Posted: Thu Jul 07, 2011 4:26 pm
by antialias
I'm struggling with an error message when validating an XSD. So I implemented an easy example of the same issue using DTD, which works fine.

Here's the DTD:

Code: Select all

<?xml version="1.0" encoding="UTF-8"?>
<!ELEMENT ParaType1 (#PCDATA) >
<!ELEMENT ParaType2 (#PCDATA) >
<!ELEMENT List (ListItem+) >
<!ELEMENT ListItem ((ParaType1 | List)+ | (ParaType2 | List)+) >
Converting this DTD to XSD (using Oxygen's "Generate/Convert Schema" function) results in this XSD:

Code: Select all

<?xml version="1.0" encoding="UTF-8"?>
<xs:schema xmlns:xs="http://www.w3.org/2001/XMLSchema" elementFormDefault="qualified">

<xs:element name="ParaType1" type="xs:string"/>

<xs:element name="ParaType2" type="xs:string"/>

<xs:element name="List">
<xs:complexType>
<xs:sequence>
<xs:element maxOccurs="unbounded" ref="ListItem"/>
</xs:sequence>
</xs:complexType>
</xs:element>

<xs:element name="ListItem">
<xs:complexType>
<xs:choice>
<xs:choice maxOccurs="unbounded">
<xs:element ref="ParaType1"/>
<xs:element ref="List"/>
</xs:choice>
<xs:choice maxOccurs="unbounded">
<xs:element ref="ParaType2"/>
<xs:element ref="List"/>
</xs:choice>
</xs:choice>
</xs:complexType>
</xs:element>

</xs:schema>
This XSD does not validate. The error given is as follows:
E [Xerces] cos-nonambig: List and List (or elements from their substitution group) violate "Unique Particle Attribution". During validation against this schema, ambiguity would be created for those two particles.
I don't understand why something as easy as (A | C)+ | (B | C)+ should produce an error. But I'm new to XSD so I hope there's just some trivial change needed. I would appreciate help on this matter.

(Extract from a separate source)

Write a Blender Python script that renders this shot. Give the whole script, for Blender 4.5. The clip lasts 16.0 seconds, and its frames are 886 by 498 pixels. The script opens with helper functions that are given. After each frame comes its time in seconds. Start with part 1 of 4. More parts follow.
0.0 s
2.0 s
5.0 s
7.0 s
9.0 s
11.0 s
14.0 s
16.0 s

Re: Xerces cos-nonambig schema validation error

Posted: Thu Jul 07, 2011 4:59 pm
by george
Hello,

Please see http://www.w3.org/TR/xmlschema-1/#cos-nonambig

If you have a model like

Code: Select all


(A | C)+ | (B | C)+
then when a parser will encounter C as the first element it will not be able to match that against only one particle because both C will from your model will match it so the model is ambiguous.

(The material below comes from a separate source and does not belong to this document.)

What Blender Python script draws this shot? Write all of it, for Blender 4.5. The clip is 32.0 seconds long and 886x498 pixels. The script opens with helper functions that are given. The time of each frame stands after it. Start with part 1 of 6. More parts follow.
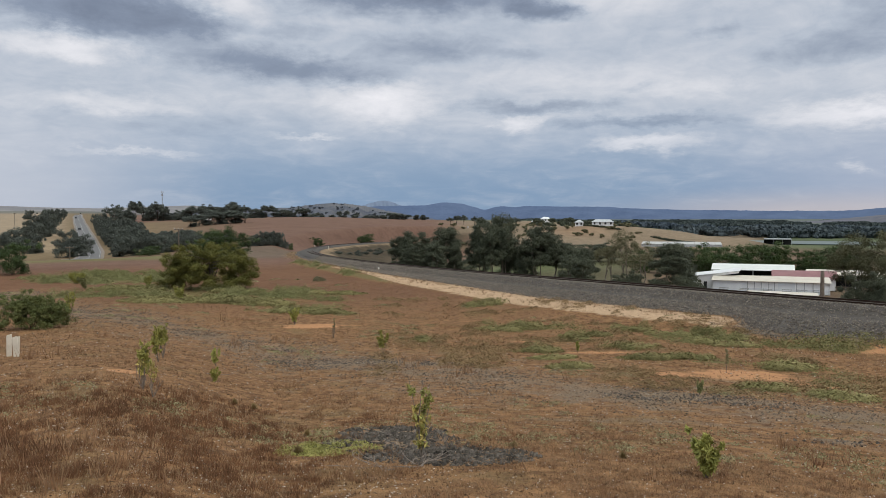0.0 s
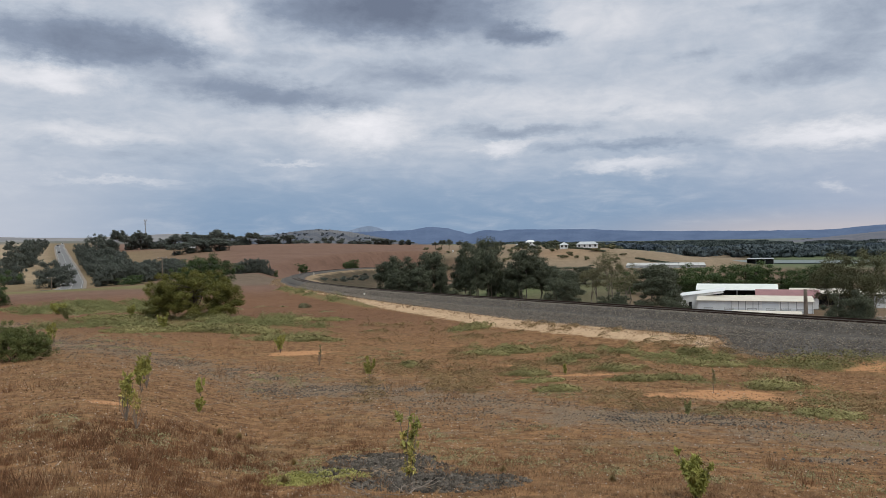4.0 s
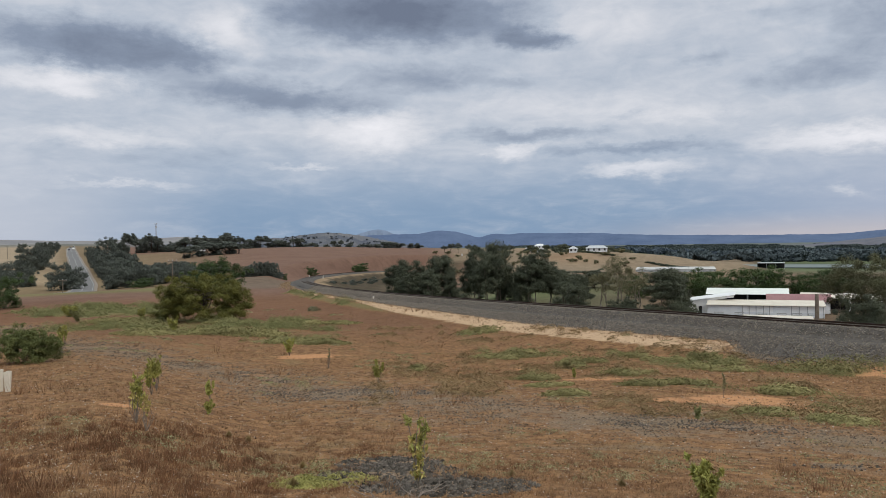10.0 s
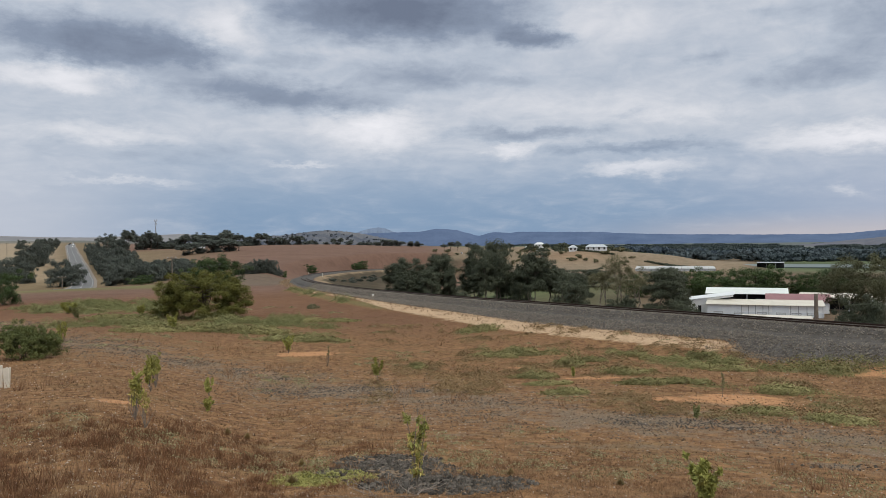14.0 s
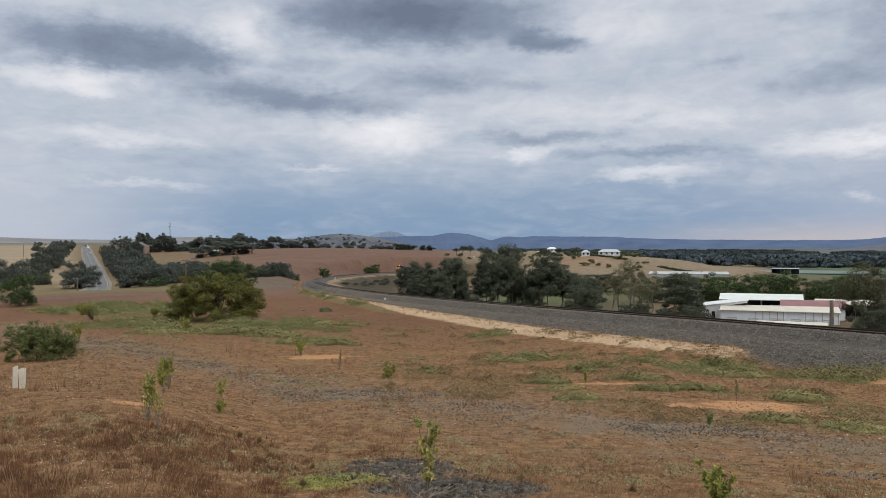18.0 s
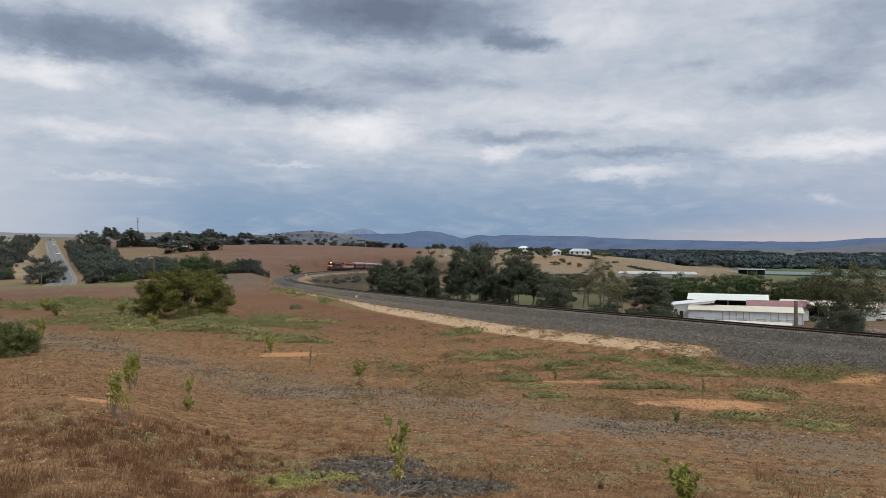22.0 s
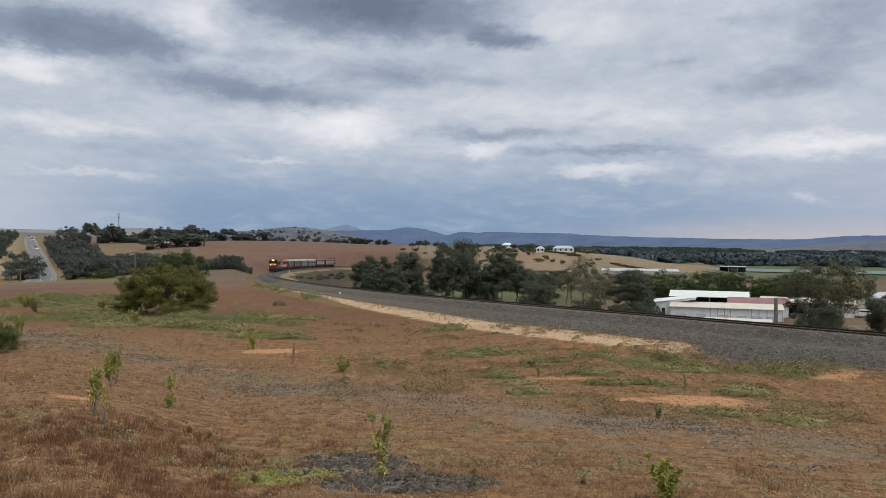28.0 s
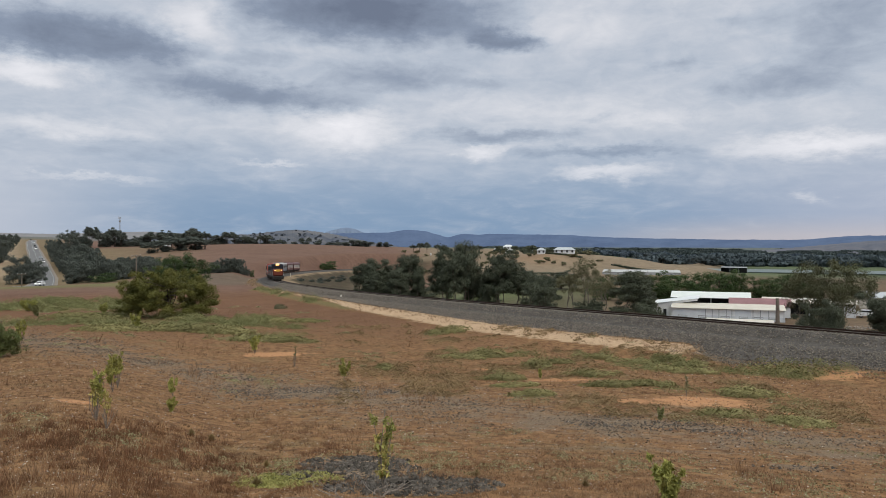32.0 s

You can write that in non ambiguous way as below:

Code: Select all


(A, (A|C)*) |
(B, (B|C)*) |
(C+, (
(A, (A|C)*) |
(B, (B|C)*)
)?
)
As you can see these rewrites are not always easy in in some cases it is impossible to obtain a non ambiguous schema.

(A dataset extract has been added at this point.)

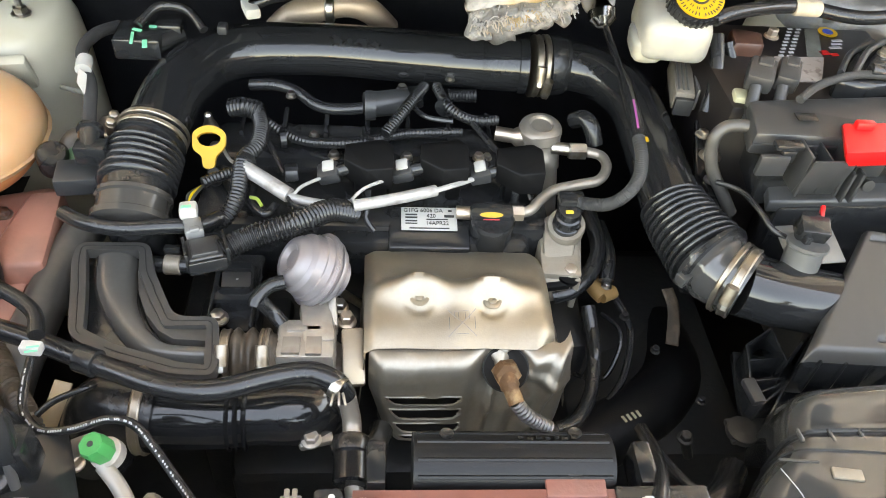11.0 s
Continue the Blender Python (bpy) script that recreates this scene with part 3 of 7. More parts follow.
# lamps
HL_OUT = [(4.98, 0.91), (4.986, 0.9308), (4.51, 0.9216), (4.59, 0.9024), (4.554, 0.8832), (4.368, 0.8448), (4.498, 0.844), (4.806, 0.8824)]
RIDGE = [(-0.6763, 0.5285, 0.962), (-0.6475, 0.5347, 0.962), (-0.5911, 0.5113, 0.955), (-0.5391, 0.4549, 0.945), (-0.4809, 0.336, 0.935), (-0.4117, 0.265, 0.925), (-0.3531, 0.1611, 0.915)]
FOG = [(4.952, 0.7608), (4.448, 0.7352), (3.83, 0.7092), (3.26, 0.6968), (2.822, 0.6524), (2.572, 0.5992), (2.606, 0.5716), (3.388, 0.5648), (4.082, 0.5516), (4.43, 0.5776), (4.698, 0.6632)]
FOGLENS = [(4.664, 0.7184), (4.426, 0.724), (3.824, 0.7024), (3.248, 0.6808), (2.952, 0.6408), (3.412, 0.6392), (3.722, 0.6232), (3.994, 0.584), (4.35, 0.5824)]
MARK = [(3.132, 0.7592), (3.086, 0.7648), (2.394, 0.7668), (2.354, 0.74), (2.448, 0.734), (3.094, 0.73)]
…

You can disable this check from the oXygen options [1] but that will not solve anything with the schema, only that you will not see these errors.

[1]
Options -> Preferences -- XML / XML Parser, disable the ...schema-full-checking option.

Best Regards,
George

Re: Xerces cos-nonambig schema validation error

Posted: Thu Jul 07, 2011 6:01 pm
by antialias
Hi George. Thank you so much! I've converted your answer into XSD and now everything works as it's supposed to. Here's the code:

Code: Select all

	<xs:element name="ListItem">
<xs:complexType>
<xs:choice>
<xs:sequence>
<xs:element ref="ParaType1"/>
<xs:choice minOccurs="0" maxOccurs="unbounded">
<xs:element ref="ParaType1"/>
<xs:element ref="List"/>
</xs:choice>
</xs:sequence>
<xs:sequence>
<xs:element ref="ParaType2"/>
<xs:choice minOccurs="0" maxOccurs="unbounded">
<xs:element ref="ParaType2"/>
<xs:element ref="List"/>
</xs:choice>
</xs:sequence>
<xs:sequence>
<xs:element ref="List" minOccurs="1" maxOccurs="unbounded"/>
<xs:choice minOccurs="0" maxOccurs="1">
<xs:sequence>
<xs:element ref="ParaType1"/>
<xs:choice minOccurs="0" maxOccurs="unbounded">
<xs:element ref="ParaType1"/>
<xs:element ref="List"/>
</xs:choice>
</xs:sequence>
<xs:sequence>
<xs:element ref="ParaType2"/>
<xs:choice minOccurs="0" maxOccurs="unbounded">
<xs:element ref="ParaType2"/>
<xs:element ref="List"/>
</xs:choice>
</xs:sequence>
</xs:choice>
</xs:sequence>
</xs:choice>
</xs:complexType>
</xs:element>
The complexity of such a simple challenge is kind of a drawback from using XSD, but then again XSD has so many other benefits compared to DTD.

Thanks again for your help!

Re: Xerces cos-nonambig schema validation error

Posted: Thu Jul 07, 2011 11:11 pm
by george
You may want to review also
http://www.w3.org/TR/xml/#determinism
and Tim Bray comments on this
http://www.xml.com/axml/notes/Determinism.html

So basically the spec says that if ambiguous content models are created some parsers may report an error.

As an alternative you may want to explore also
Relax NG
Schematron
or maybe XML Schema 1.1

Relax NG allows ambiguous content and you can express that content model directly.
Schematron can be used in addition to XML Schema and you can have a simple model in the XML Schema that will say (A | B | C)+ and add a Schematron rule that asserts that both A and B are not present, otherwise it will fail rising an error.
XML Schema 1.1 adds some features of Schematron and you can have assertions directly in XML Schema 1.1.

Best Regards,
George